Stored items from a collection

# # #

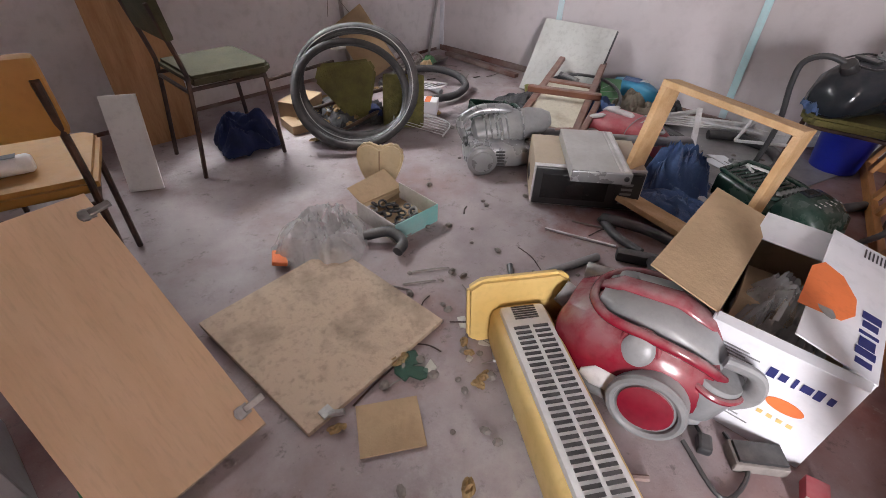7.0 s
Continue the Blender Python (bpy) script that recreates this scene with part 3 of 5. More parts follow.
# ---- chairs ----
def chair(place, rz, fabric, label, missing_back=False, rx=0, ry=0):
    """Stacking chair with tube frame; the backrest stands at -y."""
    c = thing("chair", place, label, "chair", rz, rx, ry, "upholstered tube chairs")
    part("seat", B(slab([(-0.19, -0.18), (0.19, -0.18), (0.205, 0.17), (0.17, 0.205), (-0.17, 0.205), (-0.205, 0.17)], 0.045, (0, 0, 0.425), (0, 0, 0), 0.014)), fabric, c, "padded seat", True)
    part("backrest", B(box((0.385, 0.038, 0.20), (0, -0.225, 0.715), (9, 0, 0), 0.016)), fabric, c, "padded backrest", True)
    for x in (-0.175, 0.175):
        part("leg", B(tube([(x, -0.235, 0.0), (x, -0.19, 0.40), (x, -0.195, 0.52), (x, -0.255, 0.76)], 0.0105, 8, steps=4)), TUBE, c, smooth=True)
        part("leg", B(tube([(x, 0.19, 0.0), (x, 0.165, 0.41)], 0.0105, 8, False)), TUBE, c, smooth=True)
        part("side_rail", B(tube([(x, -0.19, 0.412), (x, 0.17, 0.412)], 0.0095, 8, False)), TUBE, c)
    part("cross_rail", B(tube([(-0.175, 0.165, 0.405), (0.175, 0.165, 0.405)], 0.0095, 8, False)), TUBE, c)
    part("cross_rail", B(tube([(-0.175, -0.19, 0.40), (0.175, -0.19, 0.40)], 0.0095, 8, False)), TUBE, c)
    return c


chair((1.21, 4.07, 0), -16, OCHRE, "dusty ochre vinyl chair on dark metal legs")
chair((1.04, 5.03, 0), -4, OCHRE, "dusty ochre vinyl chair by the window wall")
chair((2.10, 4.71, 0), -92, OLIVE, "olive green upholstered chair with dark metal legs")
moss_chair = chair((3.81, 2.305, 0), 5, MOSS, "worn mossy green chair holding a vacuum cleaner")
moss_chair.scale = (1.16, 1.10, 0.94)

# fallen chair, pads and wire racks behind the tyres
big_pad = thing("seat_pad", (2.81, 4.57, 0.005), "large green upholstered seat pad propped behind tyres", "seat pad", -42, -16, 0)
part("cushion", B(slab([(-0.22, 0.24), (-0.19, 0.33), (0.10, 0.36), (0.14, 0.30), (0.09, 0.06), (0.02, 0.0), (-0.03, 0.02)], 0.055, (0, 0.0, 0), (90, 0, 0), 0.016)), MOSS, big_pad, smooth=True)
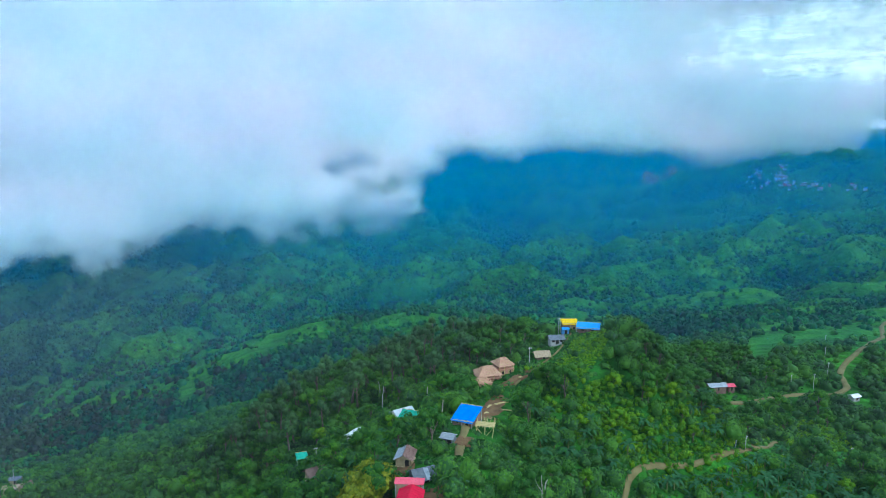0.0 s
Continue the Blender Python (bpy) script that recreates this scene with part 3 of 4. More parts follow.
def lump(rng, sub, cards, leaf, flat=0.8, core_size=0.8):
    """A leafy clump of radius 1: an uneven core under loose leaves that stand off it."""
    v, f = ICO[sub]
    ph = rng.uniform(0, 6.28, (4, 3))
    k = sum(np.sin(v @ np.diag(rng.uniform(2, 5, 3)) + p).prod(1) for p in ph)
    core = v * (core_size + 0.20 * k[:, None]) * (1, 1, flat)
    d = rng.normal(size=(cards, 3))
    d /= np.linalg.norm(d, axis=1)[:, None]
    d[:, 2] = np.where(d[:, 2] < -0.45, -d[:, 2], d[:, 2])
    kk = sum(np.sin(d @ np.diag(rng.uniform(2, 5, 3)) + p).prod(1) for p in ph)
    c = d * (0.92 + 0.14 * kk[:, None] + rng.uniform(-0.08, 0.16, (cards, 1))) * (1, 1, flat)
    a = np.cross(d, rng.normal(size=(cards, 3)))
    a /= np.linalg.norm(a, axis=1)[:, None]
    b = np.cross(d, a) + 0.55 * d * rng.uniform(-1, 1, (cards, 1)) - np.array([0, 0, 0.25])
    s = leaf * rng.uniform(0.6, 1.35, (cards, 1))
    q = np.stack([c - a * s * 0.55, c + b * s, c + a * s * 0.55 + d * s * 0.25, c - b * s], 1)
    base = len(core)
    i = base + 4 * np.arange(cards)
    tris = np.concatenate([f, np.stack([i, i + 1, i + 2], 1), np.stack([i, i + 2, i + 3], 1)])
    return np.concatenate([core, q.reshape(-1, 3)]), tris


def crown(rng, cards=0, leaf=0.5):
    """A small uneven tree crown of radius 1, with a few loose leaves, for woods seen from afar."""
    th = np.arange(6) * math.pi / 3
    ring = np.stack([np.cos(th), np.sin(th), np.zeros(6)], 1)
    low = ring * rng.uniform(0.7, 1.1, (6, 1)) + (0, 0, -0.5)
    mid = ring @ np.array([[0.87, 0.5, 0], [-0.5, 0.87, 0], [0, 0, 1]]) * rng.uniform(0.65, 1.0, (6, 1)) + np.stack([np.zeros(6), np.zeros(6), rng.uniform(0.1, 0.55, 6)], 1)
    v = np.concatenate([low, mid, [(rng.uniform(-0.2, 0.2), rng.uniform(-0.2, 0.2), rng.uniform(0.75, 1.05))]])
    i = np.arange(6)
    j = (i + 1) % 6
    f = np.concatenate([np.stack([i, j, 6 + i], 1), np.stack([j, 6 + j, 6 + i], 1), np.stack([6 + i, 6 + j, np.full(6, 12)], 1)])
    if cards:
        d = rng.normal(size=(cards, 3))
        d[:, 2] = np.abs(d[:, 2])
        d /= np.linalg.norm(d, axis=1)[:, None]
        c = d * rng.uniform(0.75, 1.1, (cards, 1))
        q = c[:, None] + leaf * rng.normal(size=(cards, 3, 3)) * 0.7
        f = np.concatenate([f, 13 + np.arange(3 * cards).reshape(-1, 3)])
        v = np.concatenate([v, q.reshape(-1, 3)])
    return v, f


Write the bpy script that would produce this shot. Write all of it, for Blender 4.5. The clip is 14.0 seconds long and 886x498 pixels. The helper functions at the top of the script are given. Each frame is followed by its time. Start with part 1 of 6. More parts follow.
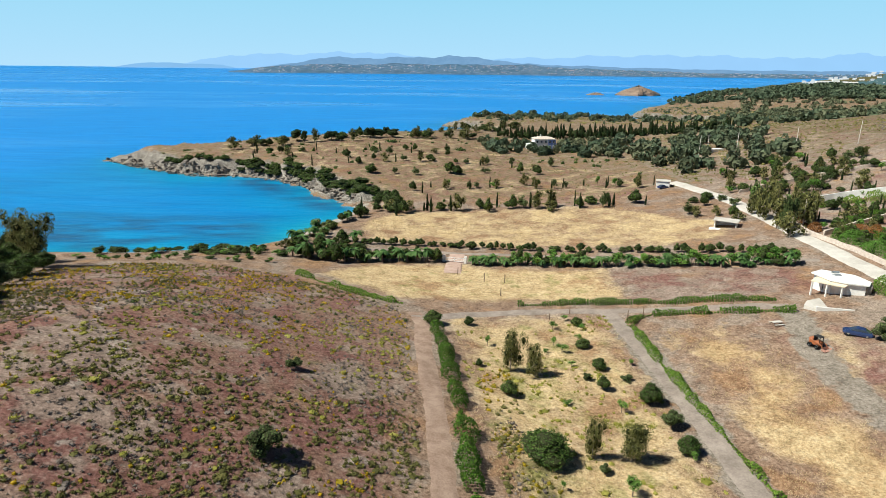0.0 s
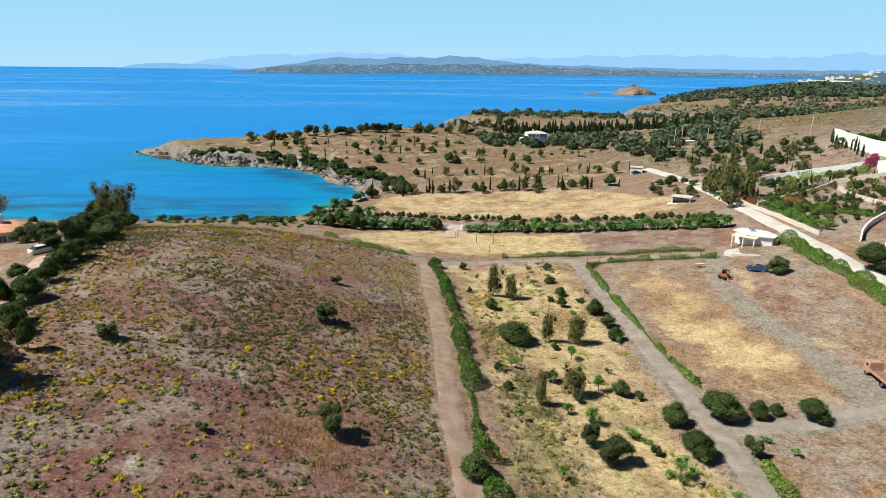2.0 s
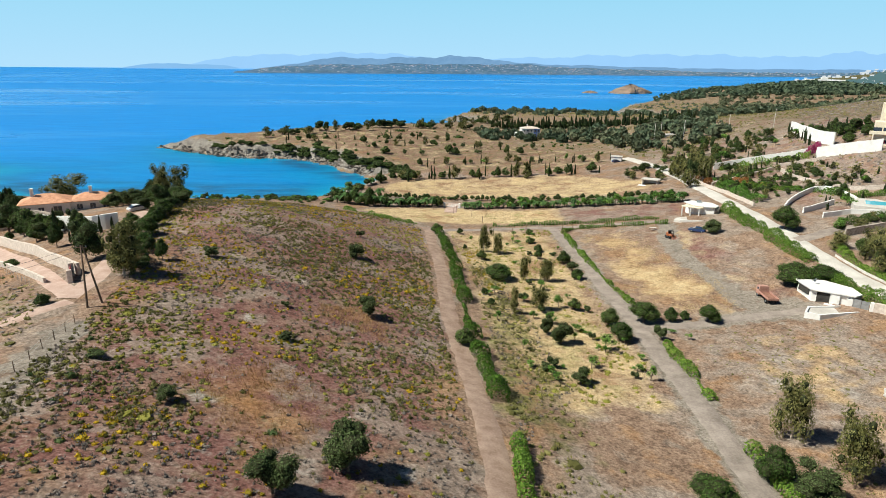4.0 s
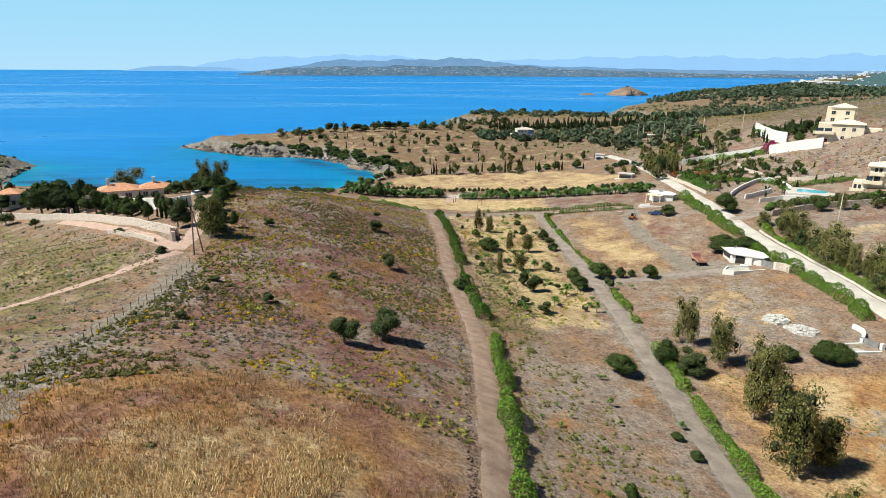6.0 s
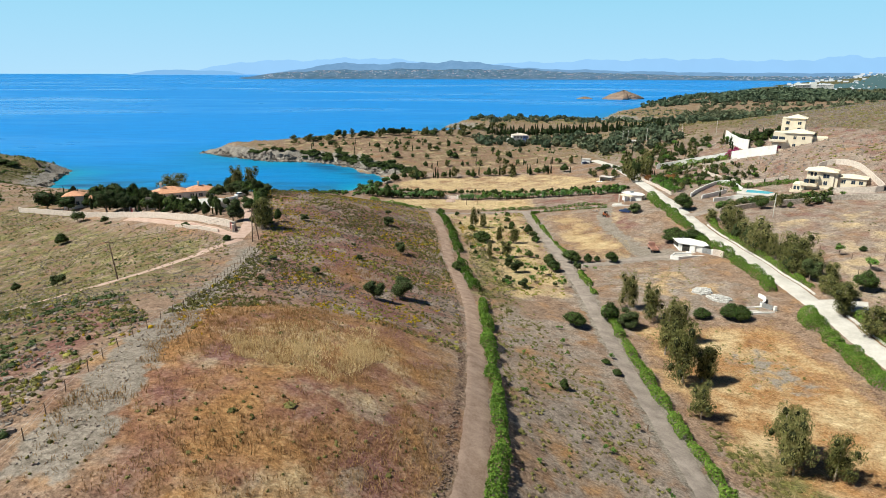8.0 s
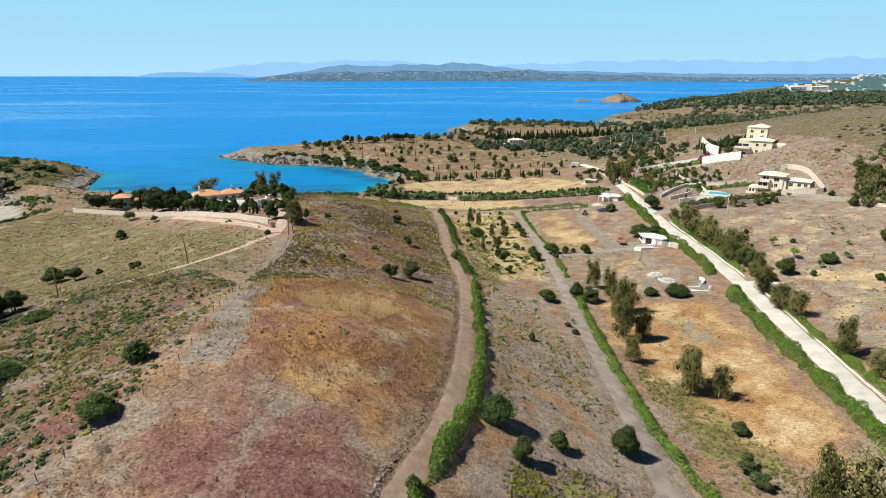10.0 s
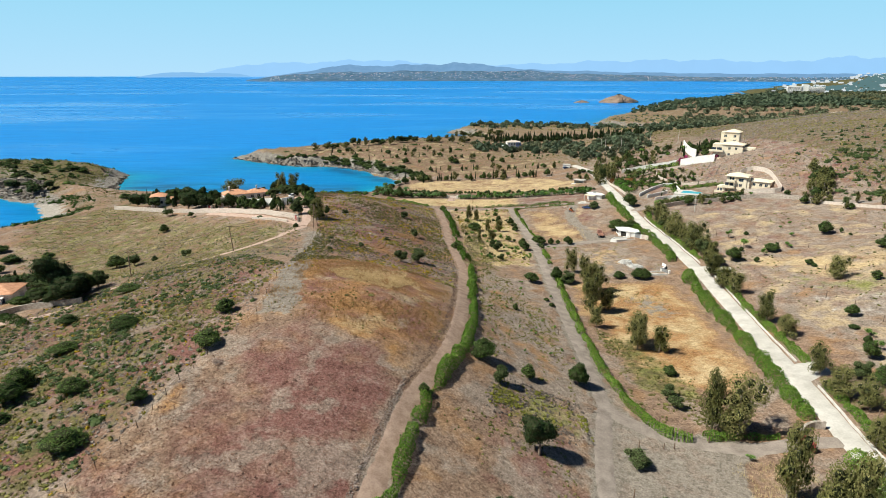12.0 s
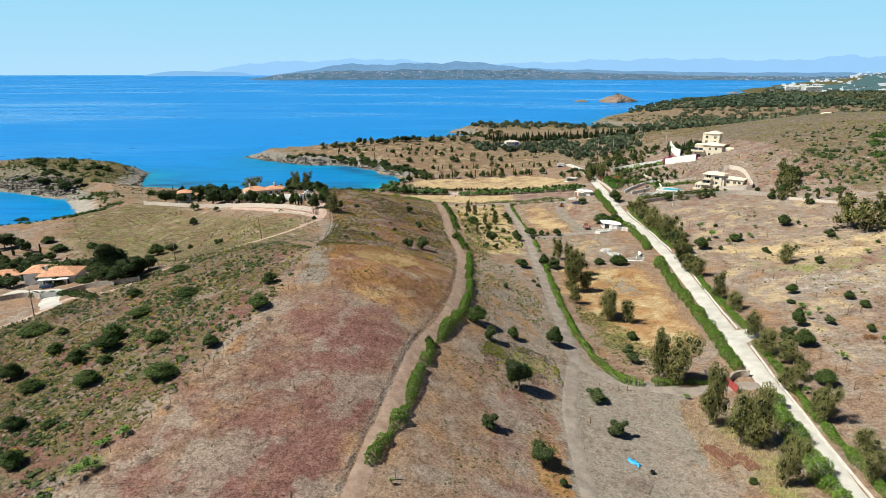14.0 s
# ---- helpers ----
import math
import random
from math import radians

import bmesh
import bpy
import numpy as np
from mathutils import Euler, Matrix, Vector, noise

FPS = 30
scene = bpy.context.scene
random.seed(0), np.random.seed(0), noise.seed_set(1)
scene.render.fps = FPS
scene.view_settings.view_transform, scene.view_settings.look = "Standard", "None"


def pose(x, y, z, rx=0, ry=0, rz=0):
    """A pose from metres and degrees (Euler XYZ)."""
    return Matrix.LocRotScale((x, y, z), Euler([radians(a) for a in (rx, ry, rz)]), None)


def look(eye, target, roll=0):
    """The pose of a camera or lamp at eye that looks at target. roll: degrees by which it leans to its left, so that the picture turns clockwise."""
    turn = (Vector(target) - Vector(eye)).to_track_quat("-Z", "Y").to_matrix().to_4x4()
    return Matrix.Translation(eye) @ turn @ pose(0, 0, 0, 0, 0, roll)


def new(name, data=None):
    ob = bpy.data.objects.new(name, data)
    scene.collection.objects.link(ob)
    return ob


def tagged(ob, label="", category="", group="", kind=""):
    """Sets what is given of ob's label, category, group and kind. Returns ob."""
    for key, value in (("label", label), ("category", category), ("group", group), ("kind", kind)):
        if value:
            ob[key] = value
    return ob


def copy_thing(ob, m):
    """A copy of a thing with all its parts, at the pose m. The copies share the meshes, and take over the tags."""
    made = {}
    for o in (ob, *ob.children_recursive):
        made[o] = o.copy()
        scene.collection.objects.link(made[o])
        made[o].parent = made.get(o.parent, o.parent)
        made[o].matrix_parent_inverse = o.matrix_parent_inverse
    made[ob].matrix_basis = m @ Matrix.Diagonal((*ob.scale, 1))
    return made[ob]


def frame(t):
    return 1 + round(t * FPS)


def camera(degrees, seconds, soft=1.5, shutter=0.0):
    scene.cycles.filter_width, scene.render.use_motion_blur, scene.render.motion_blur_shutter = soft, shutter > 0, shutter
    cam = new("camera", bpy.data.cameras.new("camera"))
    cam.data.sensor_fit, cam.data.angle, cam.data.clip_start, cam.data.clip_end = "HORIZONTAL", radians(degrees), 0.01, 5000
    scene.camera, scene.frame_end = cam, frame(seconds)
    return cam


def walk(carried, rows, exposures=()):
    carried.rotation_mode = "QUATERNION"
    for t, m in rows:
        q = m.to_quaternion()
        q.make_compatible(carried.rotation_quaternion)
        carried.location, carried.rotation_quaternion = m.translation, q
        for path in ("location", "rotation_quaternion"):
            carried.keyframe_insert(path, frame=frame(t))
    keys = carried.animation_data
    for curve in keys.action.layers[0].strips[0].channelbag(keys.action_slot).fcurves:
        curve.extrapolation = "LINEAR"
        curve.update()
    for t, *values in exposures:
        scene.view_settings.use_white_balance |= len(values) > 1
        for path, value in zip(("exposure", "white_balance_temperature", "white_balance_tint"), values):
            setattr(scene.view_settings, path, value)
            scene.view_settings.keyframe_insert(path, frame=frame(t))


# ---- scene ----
cam = camera(73.0, 14.0, soft=0.5)
PATH = [
    (0.0, 0.03, 0.08, 53.65, 73.235, -0.563, 0.284),
    (0.5, 0.09, -8.91, 53.52, 73.254, -0.550, 0.296),
    (1.0, 0.20, -17.40, 53.61, 73.258, -0.522, 0.310),
    (1.5, 0.34, -25.67, 53.73, 73.250, -0.489, 0.325),
    (2.0, 0.48, -33.89, 53.77, 73.236, -0.457, 0.341),
    (2.5, 0.60, -42.15, 53.76, 73.220, -0.428, 0.358),
    (3.0, 0.70, -50.49, 53.74, 73.209, -0.403, 0.375),
    (3.5, 0.77, -58.91, 53.77, 73.205, -0.381, 0.392),
    (4.0, 0.81, -67.42, 53.94, 73.212, -0.361, 0.409),
    (4.6, 0.85, -77.68, 54.41, 73.235, -0.336, 0.429),
    (5.3, 0.89, -89.70, 55.41, 73.282, -0.303, 0.452),
    (6.0, 0.94, -101.70, 56.93, 73.344, -0.263, 0.475),
    (6.5, 1.00, -110.25, 58.31, 73.395, -0.230, 0.492),
    (7.0, 1.09, -118.77, 59.89, 73.446, -0.192, 0.510),
    (7.5, 1.21, -127.27, 61.60, 73.494, -0.153, 0.530),
    (8.0, 1.36, -135.75, 63.41, 73.536, -0.112, 0.552),
    (8.6, 1.57, -145.90, 65.61, 73.575, -0.064, 0.582),
    (9.3, 1.84, -157.72, 68.14, 73.600, -0.013, 0.623),
    (10.0, 2.10, -169.47, 70.55, 73.602, 0.028, 0.670),
    (10.5, 2.27, -177.78, 72.19, 73.592, 0.049, 0.708),
    (11.0, 2.41, -185.99, 73.78, 73.573, 0.064, 0.749),
    (11.5, 2.52, -194.04, 75.33, 73.548, 0.071, 0.792),
    (12.0, 2.60, -201.87, 76.87, 73.519, 0.073, 0.838),
    (12.5, 2.67, -209.41, 78.36, 73.488, 0.071, 0.885),
    (13.0, 2.76, -216.63, 79.76, 73.453, 0.069, 0.932),
    (13.5, 2.91, -223.46, 80.91, 73.410, 0.069, 0.977),
    (14.0, 3.21, -229.90, 81.55, 73.350, 0.077, 1.020),
]
walk(cam, [(t, pose(*p)) for t, *p in PATH], exposures=[(0.0, 0.50, 6400, 3.0), (14.0, 0.50, 6400, 3.0)])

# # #

Everything from the line with "made[o].matrix_parent_inverse = o.matrix_parent_inverse" through the line with "q = m.to_quaternion()" is to be output exactly; leave out all other lines.

        made[o].matrix_parent_inverse = o.matrix_parent_inverse
    made[ob].matrix_basis = m @ Matrix.Diagonal((*ob.scale, 1))
    return made[ob]


def frame(t):
    return 1 + round(t * FPS)


def camera(degrees, seconds, soft=1.5, shutter=0.0):
    scene.cycles.filter_width, scene.render.use_motion_blur, scene.render.motion_blur_shutter = soft, shutter > 0, shutter
    cam = new("camera", bpy.data.cameras.new("camera"))
    cam.data.sensor_fit, cam.data.angle, cam.data.clip_start, cam.data.clip_end = "HORIZONTAL", radians(degrees), 0.01, 5000
    scene.camera, scene.frame_end = cam, frame(seconds)
    return cam


def walk(carried, rows, exposures=()):
    carried.rotation_mode = "QUATERNION"
    for t, m in rows:
        q = m.to_quaternion()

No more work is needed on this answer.